Richards expects some countries to nationalize financial institutions and sell assets because the banks have borrowed too much money.

“The banking problem is acute throughout Europe, including the German, French and U.K. banks, which have begun to sell assets and raise capital,” Richards wrote in the 27-page presentation.

Marathon, based in New York, said it has already traded more than $1 billion gross market value of sovereign credit in the peripheral European countries this year, using both CDS and bonds.

Too Sanguine

Nick Swenson, who runs Groveland Capital LLC in Minneapolis, has been wagering on sovereign defaults in peripheral European countries since March 2010. He’s not concentrating on Portugal or Ireland.
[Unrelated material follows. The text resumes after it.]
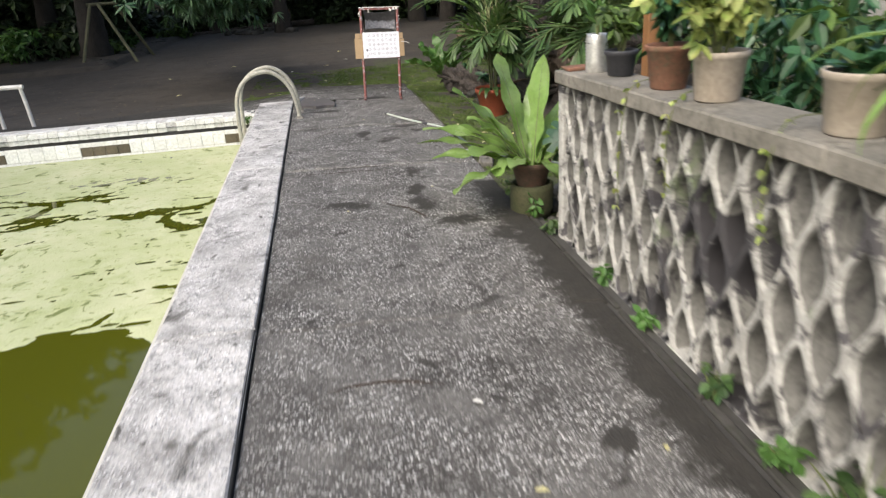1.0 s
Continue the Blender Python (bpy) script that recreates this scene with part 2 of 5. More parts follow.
# near-black because the shade under the trees is put into the wall colour
M_FENCE = material("shaded_yard_wall", [(0.016, 0.015, 0.013), (0.028, 0.027, 0.024)], 0.8, 20, 0.9, 0.4)
M_ZINC = material("weathered_metal_sheet", [(0.40, 0.42, 0.43), (0.30, 0.31, 0.32)], 3, 40, 0.45, 0.1, 0.001, metal=0.5)
M_STICK = material("dead_grey_twig", [(0.22, 0.19, 0.15), (0.32, 0.29, 0.24)], 8, 50, 0.9, 0.3)
M_LEAF_FERN = material("bright_nest_fern_leaf", [(0.19, 0.325, 0.075), (0.29, 0.42, 0.15)], 5, 40, 0.26, 0.1, 0.002, objects=0.22, trans=0.35)
M_LEAF_PALM = material("palm_leaf", [(0.044, 0.100, 0.028), (0.118, 0.184, 0.064)], 5, 40, 0.38, 0.1, 0.002, islands=0.4, trans=0.25)
M_LEAF_DARK = material("dark_glossy_leaf", [(0.026, 0.078, 0.034), (0.042, 0.11, 0.042)], 4, 40, 0.32, 0.1, 0.002, islands=0.3, trans=0.15)
M_LEAF_MANGO = material("mango_leaf", [(0.035, 0.086, 0.040), (0.072, 0.142, 0.066)], 1.0, 30, 0.42, 0.05, islands=0.45, trans=0.2)
M_LEAF_BUSH = material("undergrowth_leaf", [(0.05, 0.10, 0.022), (0.10, 0.16, 0.035)], 0.8, 30, 0.5, 0.05, islands=0.5, trans=0.25)
M_LEAF_VARIEG = material("variegated_leaf", [(0.22, 0.32, 0.07), (0.42, 0.44, 0.15)], 22, 60, 0.45, 0.05, islands=0.35, trans=0.3)
M_LEAF_YELLOW = material("yellowing_leaf", [(0.50, 0.33, 0.05), (0.42, 0.42, 0.08)], 12, 40, 0.5, 0.05, islands=0.2, trans=0.3)
M_LEAF_FALLEN = material("fallen_yellow_leaf", [(0.62, 0.55, 0.22), (0.72, 0.68, 0.42)], 20, 60, 0.6, 0.05, objects=0.25)
M_FLOWER = material("white_petal", [(0.80, 0.78, 0.72), (0.72, 0.70, 0.62)], 20, 60, 0.6, 0.05)
M_STEM = material("green_cane", [(0.09, 0.12, 0.04), (0.14, 0.15, 0.06)], 6, 40, 0.6, 0.2)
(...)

Instead his $10 million fund is buying credit-default swaps on Spanish and Italian government bonds, which are cheaper than those other countries and whose defaults would potentially cause more damage in the market.

“Italy and Spain seem to be outliers,” he said of the relatively robust prices of their CDS, which trade at 222 basis points and 307 basis points, according to data provider CMA, compared with 935 basis points for Portugal and 2,150 basis points for Greece. “People think they aren’t at risk of defaulting.”

Economic Inertia

Credit swaps pay the buyer face value if a borrower fails to meet its obligations, less the value of the defaulted debt. A basis point equals $1,000 annually on a contract protecting $10 million of debt.
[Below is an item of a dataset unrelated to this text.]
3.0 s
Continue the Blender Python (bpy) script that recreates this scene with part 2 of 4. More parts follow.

While their economies are certainly more robust than Greece’s, Italy and Spain aren’t out of the woods, Swenson said.

“The scale of their economies creates an inertia that somehow raises the probability of something bad happening,” he said.

“The need to restructure the periphery and the quite reasonable demand that bondholders take pain will, in my view, happen,” said Swenson. “It’s not a radical view and yet prices of all non-Greek bonds seem to be too optimistic.

Al Moniz, portfolio manager at Fore Research & Management LP, a New York-based hedge fund with $1.9 billion under management, said he is “very bearish” on European sovereign debt and the region’s banks, though he declined to say how he was positioning his portfolio to take advantage of that weakness.

“We are still in the early stages of the European crisis,” he said. “It hasn’t even been 30 percent played out.”